━━ MATERIAL PROVIDED ━━

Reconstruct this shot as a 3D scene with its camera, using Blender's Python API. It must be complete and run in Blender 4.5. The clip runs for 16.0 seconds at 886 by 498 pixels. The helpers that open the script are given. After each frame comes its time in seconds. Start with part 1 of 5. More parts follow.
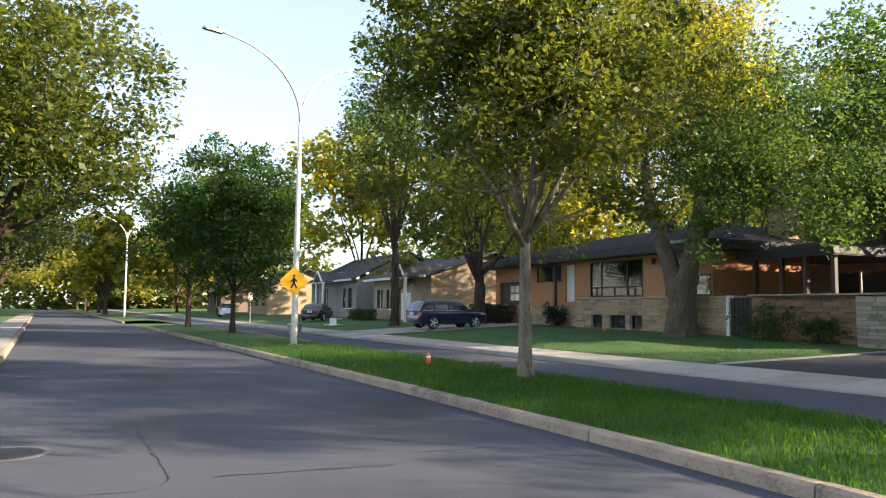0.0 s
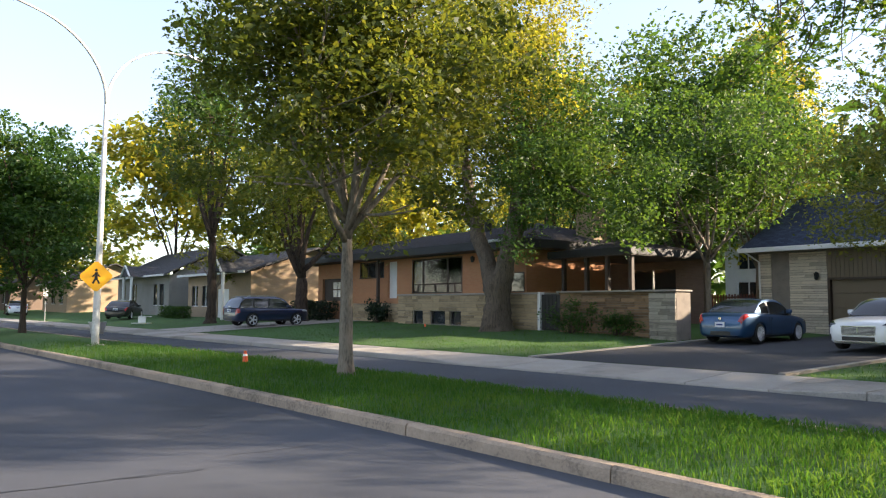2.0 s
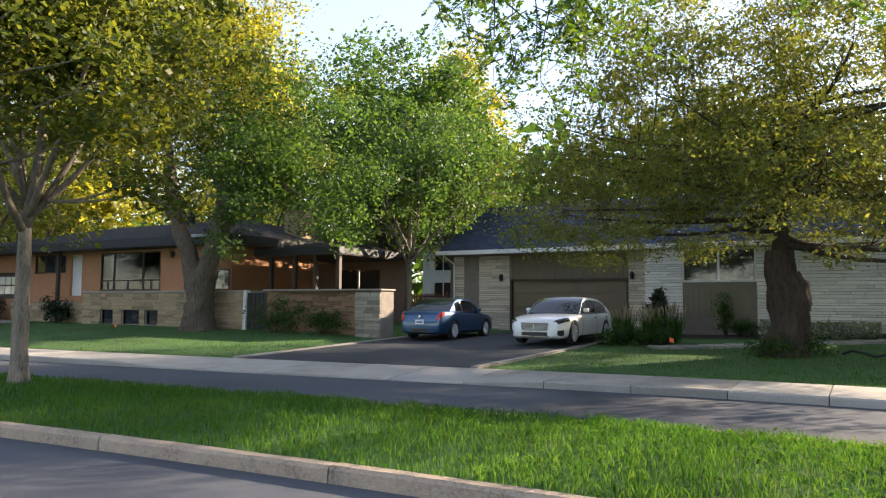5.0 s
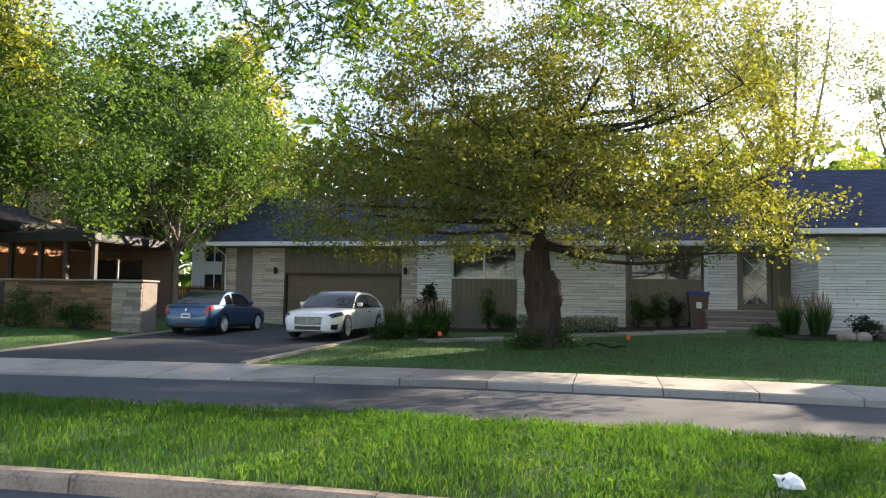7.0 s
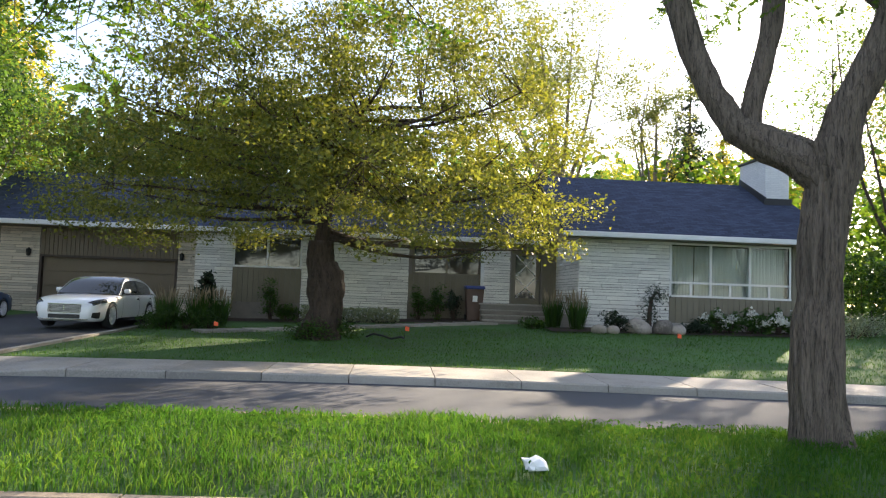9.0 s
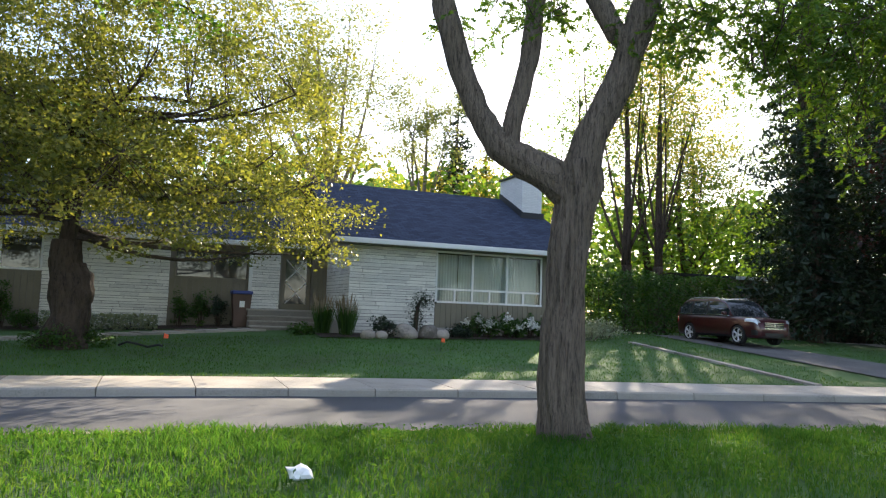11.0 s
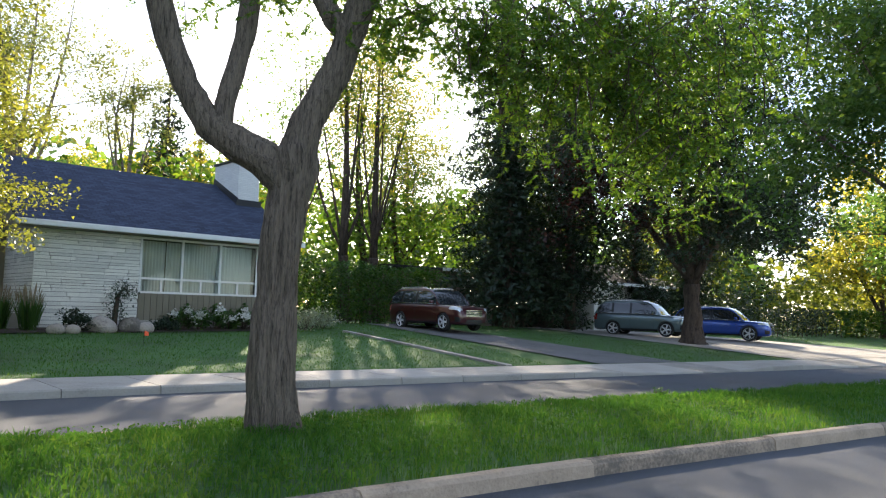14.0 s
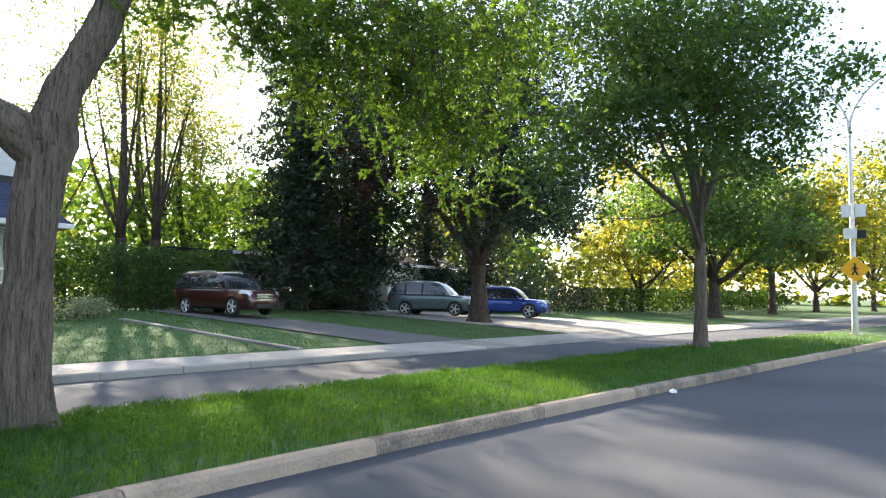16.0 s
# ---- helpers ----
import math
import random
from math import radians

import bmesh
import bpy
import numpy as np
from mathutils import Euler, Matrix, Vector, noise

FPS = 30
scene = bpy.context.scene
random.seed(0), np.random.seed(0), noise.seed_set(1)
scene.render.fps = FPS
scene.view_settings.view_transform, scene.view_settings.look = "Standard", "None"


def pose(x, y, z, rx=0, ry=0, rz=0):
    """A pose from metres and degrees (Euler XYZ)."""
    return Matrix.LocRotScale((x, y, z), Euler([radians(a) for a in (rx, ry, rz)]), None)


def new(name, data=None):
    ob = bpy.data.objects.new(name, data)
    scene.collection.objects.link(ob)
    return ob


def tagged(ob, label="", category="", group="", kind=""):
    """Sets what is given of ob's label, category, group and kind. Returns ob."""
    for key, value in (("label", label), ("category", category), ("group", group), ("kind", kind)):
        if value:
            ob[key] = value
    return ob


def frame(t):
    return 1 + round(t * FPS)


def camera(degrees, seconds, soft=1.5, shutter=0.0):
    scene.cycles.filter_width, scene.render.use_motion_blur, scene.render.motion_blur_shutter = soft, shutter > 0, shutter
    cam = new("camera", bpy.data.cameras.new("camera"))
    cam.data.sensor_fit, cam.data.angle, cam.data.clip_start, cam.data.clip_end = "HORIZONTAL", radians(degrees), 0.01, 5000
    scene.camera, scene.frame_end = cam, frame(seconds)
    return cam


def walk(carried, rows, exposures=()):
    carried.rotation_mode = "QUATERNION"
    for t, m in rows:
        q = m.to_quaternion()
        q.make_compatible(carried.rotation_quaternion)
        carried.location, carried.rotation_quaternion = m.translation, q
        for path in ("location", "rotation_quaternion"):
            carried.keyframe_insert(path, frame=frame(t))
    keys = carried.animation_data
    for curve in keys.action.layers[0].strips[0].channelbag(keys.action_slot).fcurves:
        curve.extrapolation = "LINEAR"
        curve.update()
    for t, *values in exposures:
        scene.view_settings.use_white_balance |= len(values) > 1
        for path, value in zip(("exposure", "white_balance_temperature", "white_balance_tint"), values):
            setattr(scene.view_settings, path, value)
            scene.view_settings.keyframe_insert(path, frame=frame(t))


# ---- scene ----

━━━

* [REQUIREMENT]
Leave out the pictures. Transcribe only the lines above, from the first through the one that contains "import random".

* [RESPONSE]
Reconstruct this shot as a 3D scene with its camera, using Blender's Python API. It must be complete and run in Blender 4.5. The clip runs for 16.0 seconds at 886 by 498 pixels. The helpers that open the script are given. After each frame comes its time in seconds. Start with part 1 of 5. More parts follow.
0.0 s
2.0 s
5.0 s
7.0 s
9.0 s
11.0 s
14.0 s
16.0 s
# ---- helpers ----
import math
import random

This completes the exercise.